Z specifies workload profile 1 - 3

N specifies the number of failed nodes that can be tolerated

D specifies the max density. 1/110 is the K8s recommendation for generic workloads.

For example, if each node supports 100 Pods, building a cluster that supports 100 pods with a failure tolerance of one node requires two worker nodes. Supporting 200 pods with a failure tolerance of one node requires three worker nodes.

Total Worker node = Worker Nodes (profile 1) + Worker Nodes (profile 2) + Worker Nodes (profile 3)

Total worker node per cluster is the sum of worker nodes required for each profile. If a cluster supports only one profile, the number of worker nodes required to support the other two profiles is set to zero.
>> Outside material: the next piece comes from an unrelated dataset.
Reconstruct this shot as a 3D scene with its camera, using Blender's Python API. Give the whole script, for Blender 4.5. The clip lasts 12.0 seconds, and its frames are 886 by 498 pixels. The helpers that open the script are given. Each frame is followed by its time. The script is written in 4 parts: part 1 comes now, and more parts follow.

Design Recommendation	Design Justification	Design Implication
Dedicate the Kubernetes Control node to Kubernetes control components only.	Improved security, stability, and management of the control plane.	Special taints must be configured on the Control nodes to indicate that scheduling is not allowed on Control nodes. Special toleration must be applied to override the taint for control plane pods such as the cloud provider.
Kubernetes Control node VMs in the same cluster must be sized identically based on the maximum number of Pods and nodes in a cluster.	Control node sizing is based on the size of the cluster and pod. Insufficient CPU/Memory/Disk in the Control node can lead to unpredictable performance.	Idle resources as only the Kubernetes API server runs active/active under the steady state.
Set the maximum number of Pods per worker node based on the HW profile.	Not all clusters are built using the same CPU/Memory/Disk sizing. Larger nodes reduce the number of nodes to manage by supporting more pods per node. Smaller nodes minimize the blast radius but cannot support numerous Pods per node.	K8s cluster-wide setting does not work properly in a heterogeneous cluster.
Use failure tolerance, workload type, and pod density to plan the minimum cluster size.	Kubernetes enforces a cluster-wide pod/worker node ratio. To honor SLA, the remaining capacity after the node failure must be greater than the number of pods needing to reschedule.	High failure tolerance can lead to low server utilization.